Circular Symmetry Permutations Without Repeatition

1. Circular Symmetry Permutations Without Repeatition refer to All Distinct Cyclic Arrangements of a given Set of Distinct Items such that Any One Item can occur Only Once in a given Cyclic Arrangement.

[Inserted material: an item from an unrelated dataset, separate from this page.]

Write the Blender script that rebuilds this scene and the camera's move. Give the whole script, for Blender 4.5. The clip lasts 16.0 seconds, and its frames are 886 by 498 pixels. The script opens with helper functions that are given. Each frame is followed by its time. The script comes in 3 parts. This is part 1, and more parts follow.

2. In Any Given Circular Symmetry Permutation Without Repeatition of \(N\) Distinct Items, \(N\) Number of Symmetry Independent Permutations Without Repeatition Represent the Same Given Cyclic Arrangement.
   
   Hence, the Count of Circular Symmetry Permutations Without Repeatition of \(N\) Number of Distinct Items is calculated as follows
   
   \(1\) Circular Symmetry Permutation Without Repeatition of \(N\) Distinct Items = \(N\) Symmetry Independent Permutations Without Repeatition \(N\) Distinct Items
   
   \(2\) Circular Symmetry Permutations Without Repeatition of \(N\) Distinct Items = \(2\times N\) Symmetry Independent Permutations Without Repeatition \(N\) Distinct Items
   
   \(3\) Circular Symmetry Permutations Without Repeatition of \(N\) Distinct Items = \(3\times N\) Symmetry Independent Permutations Without Repeatition \(N\) Distinct Items
   
   \(\vdots\)
   
   \(N!\) Circular Symmetry Permutations Without Repeatition of \(N\) Distinct Items = \(N!\times N\) Symmetry Independent Permutations Without Repeatition of \(N\) Distinct Items
   
   \(\therefore\) \(N!\) Symmetry Independent Permutations Without Repeatition of \(N\) Distinct Items = \({\Large\frac{N!}{N}} = (N-1)!\) Circular Symmetry Permutations Without Repeatition of \(N\) Distinct Items
   
   Since the Count of Symmetry Independent Permutations Without Repeatition of \(N\) Distinct Items is \(N!\), therefore the Count of Circular Symmetry Permutations Without Repeatition of \(N\) Distinct Items is \((N-1)!\)
   
   Similarly, the Count of Circular Symmetry Permutations Without Repeatition of \(N\) Number of Distinct Items taking \(R\) Distinct Items at a time (where \(R \leq N\)) is calculated as follows
   
   \(1\) Circular Symmetry Permutation Without Repeatition of \(N\) Distinct Items taking \(R\) Items at a time = \(R\) Symmetry Independent Permutations Without Repeatition of \(N\) Distinct Items taking \(R\) Items at a time
   
   \(2\) Circular Symmetry Permutations Without Repeatition of \(N\) Distinct Items taking \(R\) Items at a time = \(2\times R\) Symmetry Independent Permutations Without Repeatition of \(N\) Distinct Items taking \(R\) Items at a time
   
   \(3\) Circular Symmetry Permutations Without Repeatition of \(N\) Distinct Items taking \(R\) Items at a time = \(3\times R\) Symmetry Independent Permutations Without Repeatition of \(N\) Distinct Items taking \(R\) Items at a time
   
   \(\vdots\)
   
   \({\Large \frac{N!}{(N-R)!}}\) Circular Symmetry Permutations Without Repeatition of \(N\) Distinct Items taking \(R\) Items at a time = \({\Large\frac{N!}{(N-R)!}} \times R\) Symmetry Independent Permutations Without Repeatition of \(N\) Distinct Items taking \(R\) Items at a time
   
   \(\therefore\) \({\Large\frac{N!}{(N-R)!}}\) Symmetry Independent Permutations Without Repeatition of \(N\) Distinct Items taking R Items at a time = \({\Large\frac{N!}{R(N-R)!}}\) Circular Symmetry Permutations Without Repeatition of \(N\) Distinct Items taking R Items at a time
   
   Since the Count of Symmetry Independent Permutations Without Repeatition of \(N\) Distinct Items taking \(R\) Items at a time is \(P(N,R)={\Large\frac{N!}{(N-R)!}}\), therefore the Count of Circular Symmetry Permutations Without Repeatition of \(N\) Distinct Items taking \(R\) Items at a time is \({\Large\frac{P(N,R)}{R}}={\Large\frac{N!}{R(N-R)!}}\).